In his recent pieces, Škofić has used a completely different outfit. Whereas in Corpus his
clothes were of an everyday, casual style, this time the young artist opted for urban austerity,
the grey suit of a technocrat.
Space without objects / Unlike the recognizable, everyday scenes, spaces, and ambiances featured in Corpus, these artworks use an entirely different structure of space and a different attitude
towards the reality. In his new series, Škofić has abolished all hints at the world of objects. The space of reality that we know has disappeared. Situations are no longer suggested through objects and spatial context, but merely through movement and gesture. Škofić has introduced an entirely different order and a different experience. The world he depicts is void of all coordinates of reality, which were present in his earlier pieces as recognizable ambiances (meadow, gym, theater, street, beach...).

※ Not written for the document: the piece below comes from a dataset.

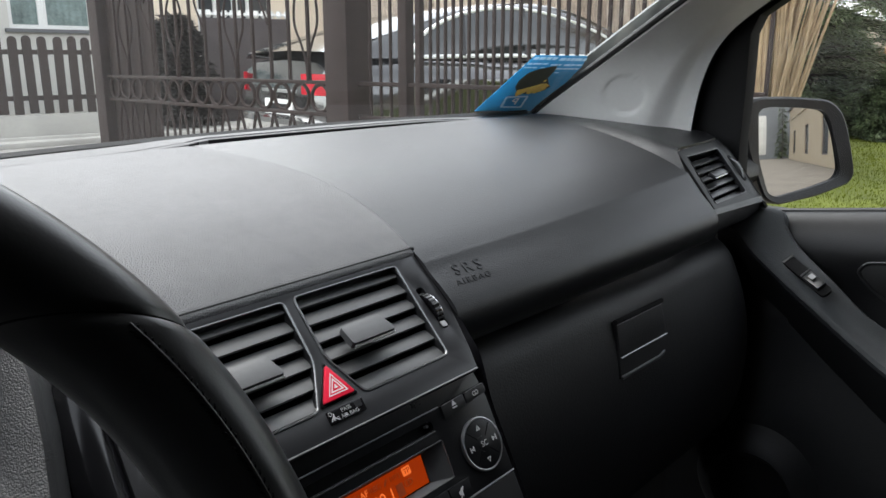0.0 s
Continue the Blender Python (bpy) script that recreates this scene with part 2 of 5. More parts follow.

Instead of presenting a specific place, he
offers a white plane as the background, a neutral white space with no borders, like "nobody's
land", a white cube. Space can merely be sensed. It is the world of a decentred subject, boldly
simple and clear, a world of pure lines and minimalist expression. The human figure, the artist himself, is shown as a sign on the white surface without objects, set on the ground with no support, within a rectangular cut of the frame in the abstract field of the world of image. This loss of a "center" is the loss of support - optical, moral, symbolic, or physical/material, manifested as a symbolic loss of ground under one's feet. The illusion of depth, the linearity that once ensured the stability and integrity of image and subject as required by the story, has now been demolished, emphasizing flatness and fragmentation through which the detail/fragment acquires the features of a symbol, a sign. As a consequence of the crisis of representation, this reorganization of the sense of time and space through
manipulation or multiplication has indicated the position of a decentred subject and the
fragmentary character of his identity.